Syracuse Common Councilor Joe Driscoll has been hired as the city’s Interstate 81 project director.
Driscoll will be the city’s liaison with the New York State Department of Transportation and coordinate between city departments on the teardown of the Interstate 81 viaduct and its community grid replacement.
“By listening, building consensus and working tirelessly, he has helped Syracuse make progress on critical community issues,” Mayor Ben Walsh said in a statement about Driscoll’s hiring.
Driscoll can no longer serve on the council because he was hired by the city. His last council meeting will be July 6. The council will appoint a new councilor in Driscoll’s place. Whoever holds the council seat will have to run for re-election in November of this year.
Driscoll’s position with the city is funded for two years and will pay $70,000 per year.

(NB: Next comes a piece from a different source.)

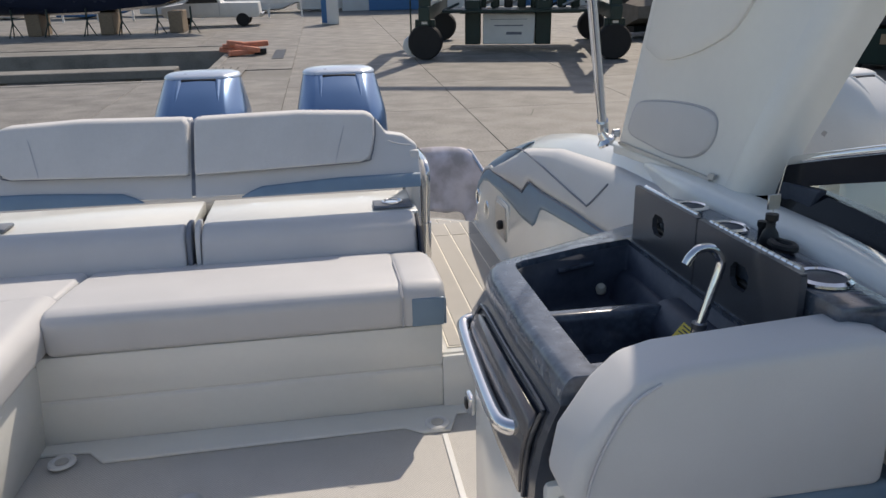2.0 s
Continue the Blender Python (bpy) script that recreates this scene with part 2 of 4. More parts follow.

The position was created with federal stimulus funding.
He will manage the work of Dover Kohl & Partners, the urban planning firm the city hired to analyze how the I-81 project will affect neighborhoods around the viaduct.
The firm will recommend to the city how to create a reconnected street network and support economic growth while still preserving the neighborhoods.
Driscoll will also handle community engagement around the I-81 project, too.
Driscoll said he applied for the position because of his roots growing up in Syracuse and attending Nottingham High School.
Though he remembered the city schools as a diverse place, Driscoll said, he was shocked to see the data showing how segregated the city is.
“This felt like a more singular purpose and kind of direct goal-oriented way to try to get us off some of those most-segregated neighborhood lists and really try to offset some of the damage that was done when this was originally built,” Driscoll said.
Driscoll has represented the council’s fifth district since 2018. The district covers Eastwood and a large portion of Syracuse’s East Side. He is currently the council majority whip and chairs the public works committee.